The following are the top stories in the Maltese and overseas press:

The Times like all the other newspapers, leads with the parcel bomb explosion which left a man fighting for his life in Qormi yesterday. It also highlights the traffic chaos caused by the bad weather in Europe.

The Malta Independent says residential utility tariffs in Malta are not the highest in the EU, although industrial rates are.

MaltaToday says Air Malta is expected to make losses of €25m.

In-Nazzjon says the Pope spoke positively on Malta in a letter to President Abela.

l-orizzont reports claims by the GWU that the government is undermining the MCESD by holding separate talks with employers' associations on the utility tariffs.

The international press:

EU environment ministers meeting in Brussels have scrambled to inject new momentum into climate talks. EU Observer reports the ministers debated how to find new allies following the UN climate summit in Copenhagen, emphasising the need for concrete, legally binding measures to combat global warming.

The Boston Herald reports a woman who called the Boston office of the Secret Service has been arrested and accused of threatening to "blow away" Michelle Obama on the family's Christmas trip to Hawaii. The woman, Kristy Lee Roshia, has a history of making rambling telephone calls to the Secret Service office in Boston.

Baltic Times says top Lithuanian politicians and national security officials have told a Vilnius government inquiry that the CIA had set up secret prisons in Lithuania to hold suspects in the aftermath of the 9/11 attacks. Planes involved in transporting prisoners had entered Lithuanian airspace and landed in the capital on several occasions between 2002 and 2005.

Columbia Universal reports a kidnapped Colombian governor of southern Caqueta province has been found dead, with his throat slashed. Luis Francisco Cuellar, who had been seized from his house by suspected leftist rebels on Monday, was the most high profile politician abducted since President Alvaro Uribe came to power in 2002.

USA Today reports that a dog in suburban New York is the first in the US confirmed to be carrying the same strain of swine flu that is infecting humans. The 13-year-old mixed-breed male, which is recovering, tested for swine flu because its owner previously had the virus. Experts have said it appears the flu can spread from humans to animals but there is no evidence that humans can get it from pets.

El Pais says Spanish police and Scotland Yard have seized cocaine with a street value of €420 million from a ship off the coast of northern Spain. A number of arrests have been made, including members of the ship's crew. It is believed the vast majority of the drugs were destined for London.

Corriere dell'Umbria says Rudy Guede, one of the killers of British student Meredith Kercher, had his sentence reduced from 30 to 16 years by an appeal court today but it refused to quash the conviction. He had been found guilty of helping American Amanda Knox and her boyfriend Raffaele Sollecito murder Miss Kercher in Italy two years ago. Knox and Sollecito were convicted this month of the killing in a shared student flat in Perugia.

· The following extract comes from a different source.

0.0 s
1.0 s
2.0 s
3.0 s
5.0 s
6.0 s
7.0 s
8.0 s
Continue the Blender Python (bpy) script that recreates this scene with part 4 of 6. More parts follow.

Knox and Sollecito are both appealing against their convictions.

O Globo says an American father at the centre of an international child custody battle will have to wait another day at the very least to learn whether his nine-year-old son can return with him to the US from Brazil.

According to Moscow Times, eight tigers and a lioness belonging to a Russian travelling circus died during a 20-hour truck journey across Siberia. Officers in Yakutia said the animals were dead when they arrived in the city of Yakutsk. An employee of the private Mechta circus said the animals suffocated because of poor ventilation on the heated truck.

The Guardian reports a man who was blinded in one eye in an ammonia attack 15 years ago has got his sight back after undergoing pioneering stem cell treatment. Russell Turnbull, who is now 38, was attacked on his way home as he intervened to break up the scuffle in Newcastle in 1994. He is one of eight patients with impaired vision who have been treated successfully with their own stem cells.

The Los Angeles Times says the number of men and women pursuing affairs plunged following claims of golfer Tiger Woods's infidelities, a dating website said today. Men looking for "discreet relationships" via benaughty.com dropped in number by 47.5 per cent days after the scandal unfolded. Dating trends of more than 25,000 users of the website also showed a 19.7 per cent fall in numbers of women looking to "play away from home".